Merge multiple rows into one based on key values

sbass1 · Post by **sbass1** » Thu Jul 16, 2009 9:38 pm

Hi,

I have data from disparate sources (sequential files and database tables) and need to get frequency counts based on the keys.

Very simplified example:

Code: Select all

seq_file --> aggregator --> output_link_1

db_table --> select count(*) from db_table group by key1, key2 --> output_link_2

etc. ... 5 more data sources, mix of file types

Say both processes create link variables like so:

output_link_1: Key1, Key2, Count1

output_link_2: Key1, Key2, Count2

Desired output is:

Key1, Key2, Count1, Count2

Is there a way to merge the rows in memory, without having to write to one or more intermediate seq files, hashed files, or db tables, then coding the merge "manually"?

Thanks,
Scott

DS_SUPPORT · Post by **DS_SUPPORT** » Thu Jul 16, 2009 9:44 pm

I don't know whether this method will work, but give a try.

Try writing the Values to Userstatus and fetch it when required.

ray.wurlod · Post by **ray.wurlod** » Thu Jul 16, 2009 11:25 pm

Link Collector stage, Transformer stage, Aggregator stage ("Last")

Sainath.Srinivasan · Post by **Sainath.Srinivasan** » Fri Jul 17, 2009 1:57 am

one change in Ray's suggestion...

It will be value in specific count and zeros for all others.

For example
source1, flatfile, 10, 0, 0, 0
source2, db, 0, 10, 0, 0
...
....

tx -> agg (MAX of each columns)

sbass1 · Post by **sbass1** » Tue Jul 21, 2009 7:45 pm

Thanks for the replies.

I ran into two issues with this approach:

1) For the sequential files, I wanted to first aggregate the data, as I needed frequency counts per primary keys. If I didn't first aggregate, I couldn't see how to get the frequency counts in the final aggregate stage from multiple input sequential files..

But the link collector did not accept the aggregate link. Sorry, I didn't save the program to supply the exact error msg; something about cannot accept active-to-active stream inputs.

2) The link collector requires the same column structure for all the input and output links. I didn't want to add a bunch of bogus code to the DRS stages just to create zero column counts, just to comply with this link collector requirement, plus I couldn't see how to get the aggregator stage to create zero column counts for the "unneccesary" columns.

I ended up feeding one sequential file --> aggregator --> xfm as the primary input link, subsequent sequential files --> aggregator --> hashed file --> xfm, and lookups on the hashed files and DRS stages on the primary keys to merge the rows.
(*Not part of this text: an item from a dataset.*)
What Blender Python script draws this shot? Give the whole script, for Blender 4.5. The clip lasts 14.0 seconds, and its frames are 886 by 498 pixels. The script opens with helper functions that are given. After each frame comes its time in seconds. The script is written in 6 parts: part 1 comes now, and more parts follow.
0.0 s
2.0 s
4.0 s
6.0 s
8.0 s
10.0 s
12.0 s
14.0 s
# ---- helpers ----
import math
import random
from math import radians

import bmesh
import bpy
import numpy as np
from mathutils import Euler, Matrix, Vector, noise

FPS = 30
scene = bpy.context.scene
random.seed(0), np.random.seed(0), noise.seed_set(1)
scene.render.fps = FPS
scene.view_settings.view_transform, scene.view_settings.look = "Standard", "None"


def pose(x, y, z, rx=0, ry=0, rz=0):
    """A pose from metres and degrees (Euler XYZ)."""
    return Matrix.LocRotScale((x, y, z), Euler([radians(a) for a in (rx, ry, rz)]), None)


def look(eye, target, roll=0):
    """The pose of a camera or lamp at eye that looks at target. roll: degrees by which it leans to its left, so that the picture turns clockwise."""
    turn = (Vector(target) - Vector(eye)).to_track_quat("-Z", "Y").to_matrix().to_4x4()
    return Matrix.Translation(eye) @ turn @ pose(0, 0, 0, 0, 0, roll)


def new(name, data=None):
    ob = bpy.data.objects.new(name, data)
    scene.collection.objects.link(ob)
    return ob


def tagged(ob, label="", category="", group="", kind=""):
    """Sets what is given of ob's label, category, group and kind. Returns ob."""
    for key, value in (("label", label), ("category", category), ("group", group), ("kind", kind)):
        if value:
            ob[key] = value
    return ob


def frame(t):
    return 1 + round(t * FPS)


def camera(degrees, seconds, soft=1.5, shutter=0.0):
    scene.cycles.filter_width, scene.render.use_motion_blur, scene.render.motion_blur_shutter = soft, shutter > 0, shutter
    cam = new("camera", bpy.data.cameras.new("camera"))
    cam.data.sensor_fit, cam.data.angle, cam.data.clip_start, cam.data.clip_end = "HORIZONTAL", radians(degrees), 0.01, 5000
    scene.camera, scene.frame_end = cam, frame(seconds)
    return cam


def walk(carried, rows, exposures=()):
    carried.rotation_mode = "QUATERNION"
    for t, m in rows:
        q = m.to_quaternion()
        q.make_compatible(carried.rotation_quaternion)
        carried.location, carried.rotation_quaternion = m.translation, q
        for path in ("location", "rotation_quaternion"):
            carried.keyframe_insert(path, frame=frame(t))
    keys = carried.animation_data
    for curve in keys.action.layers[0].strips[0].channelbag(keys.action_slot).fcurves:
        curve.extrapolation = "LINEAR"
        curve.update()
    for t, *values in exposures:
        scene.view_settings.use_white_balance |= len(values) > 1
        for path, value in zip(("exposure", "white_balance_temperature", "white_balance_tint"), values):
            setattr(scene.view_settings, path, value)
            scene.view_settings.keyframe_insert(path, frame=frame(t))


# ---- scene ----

Thanks again for the ideas.

Scott

ray.wurlod · Post by **ray.wurlod** » Tue Jul 21, 2009 8:41 pm

Well, why didn't you mention all that up front? Dammit, we've answered what turned out to be the wrong question!!!

Probably could also have solved this "new problem" with intermediate Sequential File stages.

sbass1 · Post by **sbass1** » Tue Jul 21, 2009 10:21 pm

No Ray, what I asked was:

Is there a way to merge the rows in memory, without having to write to one or more intermediate seq files, hashed files, or db tables, then coding the merge "manually"?

What you replied was:

Link Collector stage, Transformer stage, Aggregator stage ("Last")

Dammit, genius is in the details!!!

I then stated the problems I experienced with your stated approach. Besides, how can I "mention all that up front", when I'm (newly) trying your stated approaches for the first time!!!

Given the limitations of the link collector in requiring identical structure for all input and output links, and not accepting both DRS and Aggregator links as input, and the limitation of the aggregator stage in not allowing me to create "zero" columns (at least as I could see)...I go back to my original question:

Is there a way to merge the rows in memory, without having to write to one or more intermediate seq files, hashed files, or db tables, then coding the merge "manually"?

The only way I could figure out to solve it was my undesired use of intermediate hashed files.

Kryt0n · Post by **Kryt0n** » Tue Jul 21, 2009 10:32 pm

Issue 1 is related to inter- vs intra- process communication. Either shove a passive stage in between (which is what you wanted to avoid) or set inter-process communication in job properties

ray.wurlod · Post by **ray.wurlod** » Wed Jul 22, 2009 12:29 am

More thought required...

(The answer, in the interim, is "probably", but nothing is leaping into the forebrain just yet.) The idea about IPC stage or simply inter-process row buffering is probably useful.